_TASK OBJECTIVE_
Retype all of the listing exactly, passing over any picture you find.

_DATA_
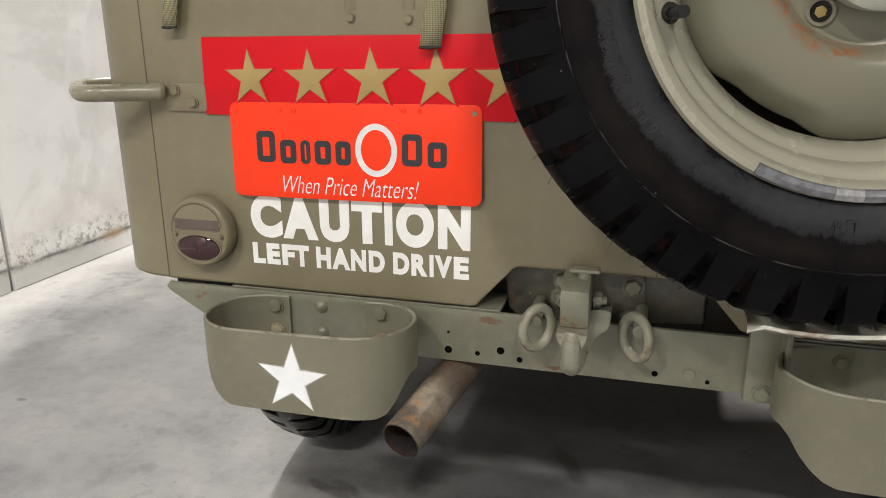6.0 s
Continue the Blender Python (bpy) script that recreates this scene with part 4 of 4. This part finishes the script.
def tail_light(s, blackout):
    t = tagged(new("tail_light"), "round olive blackout tail light with two slots" if blackout else "round olive tail light with slot and dark red lens")
    t.parent = jeep
    cx, cz = (0.606, 0.663) if blackout else (-0.5785, 0.6530)
    bm = bmesh.new()
    lathe(bm, [(0.0005, 0.027), (0.0445, 0.0265), (0.046, 0.0278), (0.050, 0.0280), (0.0528, 0.0262), (0.0545, 0.0225), (0.0548, 0.008), (0.0515, 0.006), (0.0515, 0.0), (0.046, 0.0)], about_y(cx, 0.0, cz), 40)
    h = part("housing", bm, M_OD, t)
    arc = [(cx + 0.0405 * math.cos(radians(a)), cz + 0.010 + 0.0335 * math.sin(radians(a))) for a in range(0, 181, 12)]
    bm = bmesh.new()
    prism(bm, arc, lambda u, v, d: (u, -0.0268 - d, v), 0.0016, 0.001)
    part("hood", bm, M_OD, t)
    bm = bmesh.new()
    prism(bm, rounded_rect(cx - 0.0375, cx + 0.0375, cz + 0.005, cz + 0.0205, 0.001, 2), lambda u, v, d: (u, -0.0275 - d, v), 0.0014)
    part("slot", bm, M_HOLE if blackout else M_SLOT, t)
    bm = bmesh.new()
    if blackout:
        prism(bm, rounded_rect(cx - 0.029, cx + 0.029, cz - 0.032, cz - 0.019, 0.001, 2), lambda u, v, d: (u, -0.0275 - d, v), 0.0008)
        part("slot", bm, M_HOLE, t)
    else:
        rws = []
        for q, d in ((1.0, 0.0), (0.97, 0.002), (0.8, 0.0045), (0.45, 0.0062), (0.05, 0.0068)):
            rws.append([(cx + 0.0355 * q * math.cos(k * math.pi / 16), -0.0268 - d, cz - 0.0245 + 0.0195 * q * math.sin(k * math.pi / 16)) for k in range(32)])
        grid(bm, rws, loop_v=True)
        part("lens", bm, M_RUBY, t, "dark red ribbed glass lens")
        bm = bmesh.new()
        tube(bm, [(cx + 0.0375 * math.cos(k * math.pi / 16), -0.0275, cz - 0.0245 + 0.0215 * math.sin(k * math.pi / 16)) for k in range(32)], 0.0018, 6, closed=True)
        part("bezel", bm, M_OD, t)
    for q in (-1, 1):
        bm = bmesh.new()
        lathe(bm, [(0.0004, 0.0035), (0.0028, 0.003), (0.0042, 0.0)], about_y(cx + q * 0.039, -0.027, cz - 0.0045), 12)
        part("screw", bm, M_OD, t)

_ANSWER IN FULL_
6.0 s
Continue the Blender Python (bpy) script that recreates this scene with part 4 of 4. This part finishes the script.
def tail_light(s, blackout):
    t = tagged(new("tail_light"), "round olive blackout tail light with two slots" if blackout else "round olive tail light with slot and dark red lens")
    t.parent = jeep
    cx, cz = (0.606, 0.663) if blackout else (-0.5785, 0.6530)
    bm = bmesh.new()
    lathe(bm, [(0.0005, 0.027), (0.0445, 0.0265), (0.046, 0.0278), (0.050, 0.0280), (0.0528, 0.0262), (0.0545, 0.0225), (0.0548, 0.008), (0.0515, 0.006), (0.0515, 0.0), (0.046, 0.0)], about_y(cx, 0.0, cz), 40)
    h = part("housing", bm, M_OD, t)
    arc = [(cx + 0.0405 * math.cos(radians(a)), cz + 0.010 + 0.0335 * math.sin(radians(a))) for a in range(0, 181, 12)]
    bm = bmesh.new()
    prism(bm, arc, lambda u, v, d: (u, -0.0268 - d, v), 0.0016, 0.001)
    part("hood", bm, M_OD, t)
    bm = bmesh.new()
    prism(bm, rounded_rect(cx - 0.0375, cx + 0.0375, cz + 0.005, cz + 0.0205, 0.001, 2), lambda u, v, d: (u, -0.0275 - d, v), 0.0014)
    part("slot", bm, M_HOLE if blackout else M_SLOT, t)
    bm = bmesh.new()
    if blackout:
        prism(bm, rounded_rect(cx - 0.029, cx + 0.029, cz - 0.032, cz - 0.019, 0.001, 2), lambda u, v, d: (u, -0.0275 - d, v), 0.0008)
        part("slot", bm, M_HOLE, t)
    else:
        rws = []
        for q, d in ((1.0, 0.0), (0.97, 0.002), (0.8, 0.0045), (0.45, 0.0062), (0.05, 0.0068)):
            rws.append([(cx + 0.0355 * q * math.cos(k * math.pi / 16), -0.0268 - d, cz - 0.0245 + 0.0195 * q * math.sin(k * math.pi / 16)) for k in range(32)])
        grid(bm, rws, loop_v=True)
        part("lens", bm, M_RUBY, t, "dark red ribbed glass lens")
        bm = bmesh.new()
        tube(bm, [(cx + 0.0375 * math.cos(k * math.pi / 16), -0.0275, cz - 0.0245 + 0.0215 * math.sin(k * math.pi / 16)) for k in range(32)], 0.0018, 6, closed=True)
        part("bezel", bm, M_OD, t)
    for q in (-1, 1):
        bm = bmesh.new()
        lathe(bm, [(0.0004, 0.0035), (0.0028, 0.003), (0.0042, 0.0)], about_y(cx + q * 0.039, -0.027, cz - 0.0045), 12)
        part("screw", bm, M_OD, t)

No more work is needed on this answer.